Abstract: Deep neural networks are known to have security issues. One particular threat is the Trojan attack. It occurs when the attackers stealthily manipulate the model's behavior through Trojaned training samples, i.e., samples with special trigger injected and labels altered. To identify a Trojaned model at deployment is challenging, due to limited access to the training data. We propose to identify Trojaned neural networks using methods from topological data analysis. In particular, we propose to (1) inspect high-order topological features of the neuron interactions and (2) reverse engineer the injected triggers using a topological loss. These approaches take different angles and reveal insights into the behavior of neural networks when their strong memorialization power is exploited maliciously. The work has been accepted to NeurIPS'21. I will also briefly mention other research directions from my group, including incorporating topological information into deep image analysis, topology-inspired graph neural networks, and robust training of neural networks with label noise. These works have been published in ICLR, ICML, NeurIPS, ECCV, ICCV and AAAI in recent years.

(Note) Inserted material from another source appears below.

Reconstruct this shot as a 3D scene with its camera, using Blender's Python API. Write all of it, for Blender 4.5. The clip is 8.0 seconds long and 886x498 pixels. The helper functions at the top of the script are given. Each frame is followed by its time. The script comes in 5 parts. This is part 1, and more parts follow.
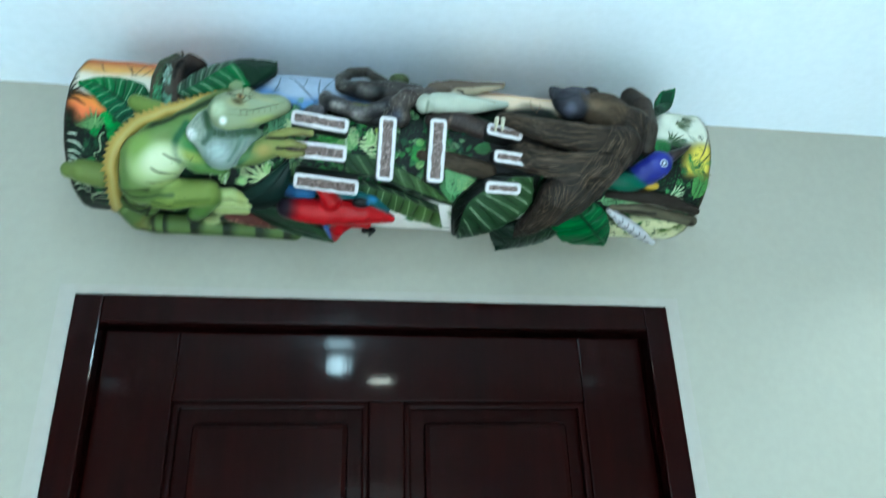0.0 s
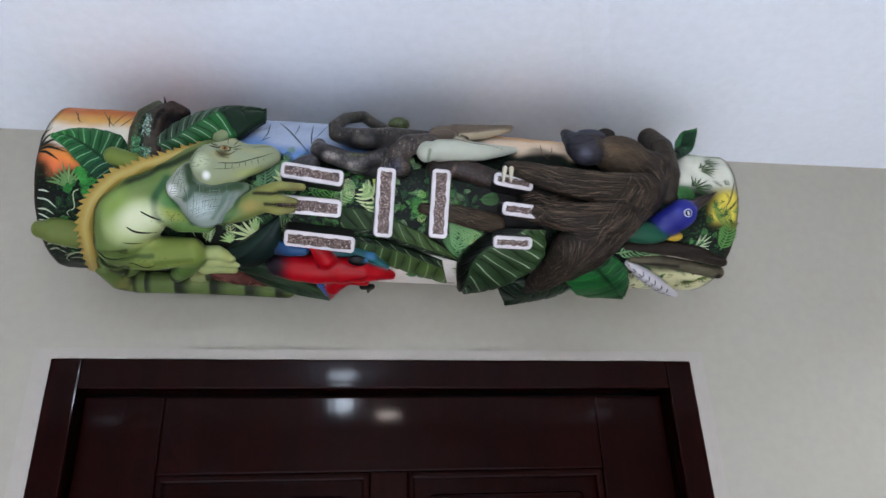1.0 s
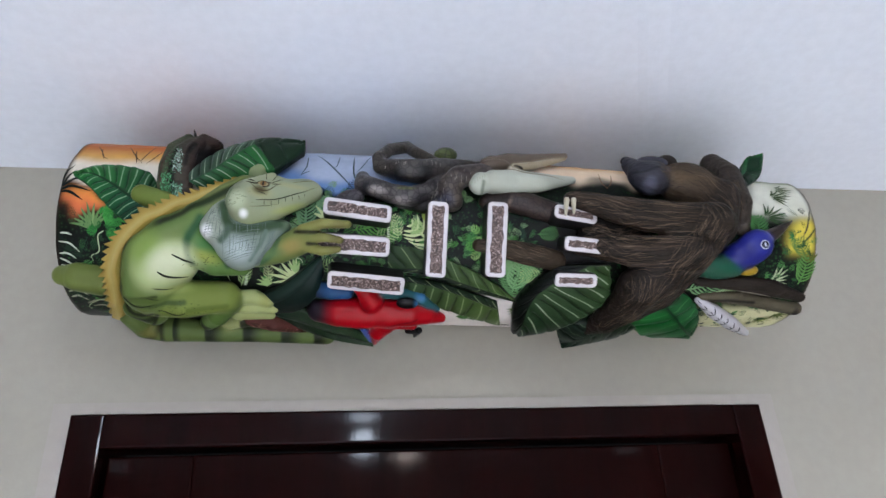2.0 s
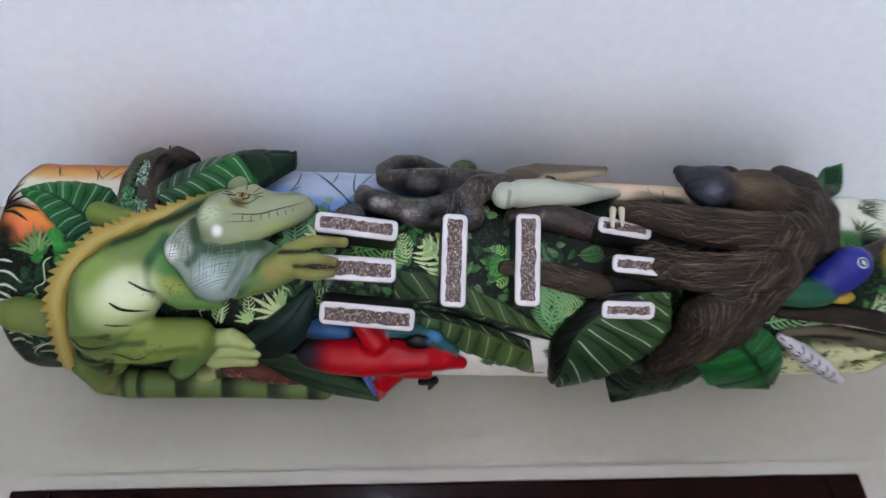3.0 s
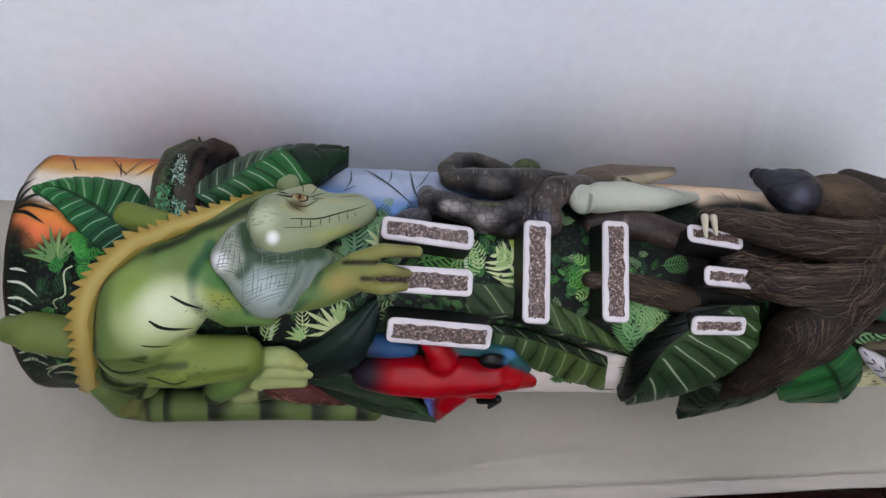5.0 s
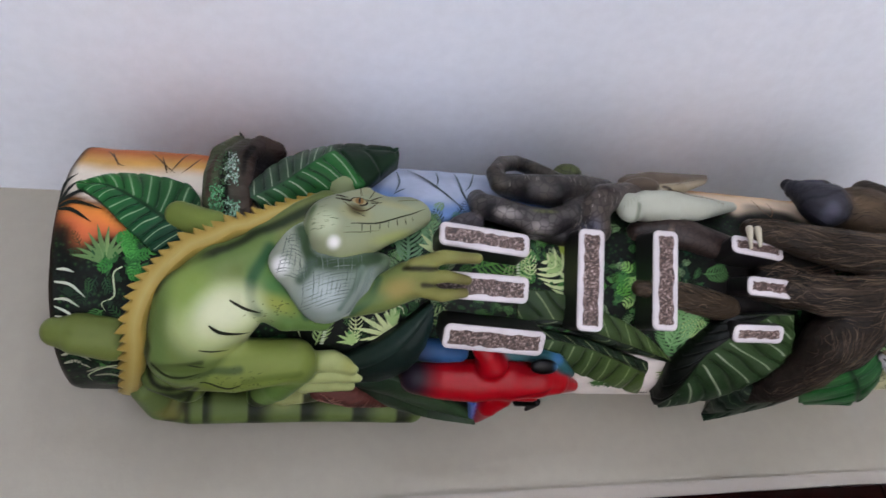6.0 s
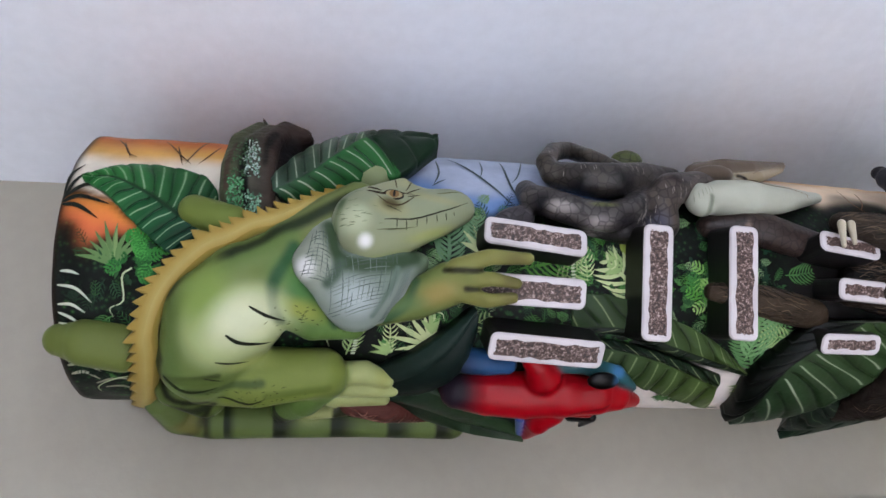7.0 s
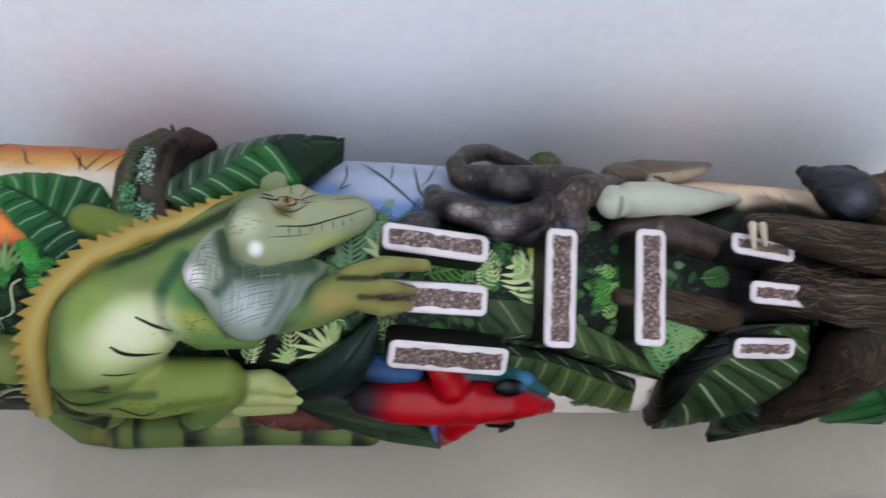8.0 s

Bio: Dr. Chao Chen is an assistant professor of Biomedical Informatics at Stony Brook University. His research interests span topological data analysis (TDA), machine learning and biomedical image analysis. He develops principled learning methods inspired by the theory from TDA, such as persistent homology and discrete Morse theory. These methods address problems in biomedical image analysis, robust machine learning, and graph neural networks from a unique topological view. His research results have been published in major machine learning, computer vision, and medical image analysis conferences. He is serving as an area chair for MICCAI, AAAI, CVPR and NeurIPS.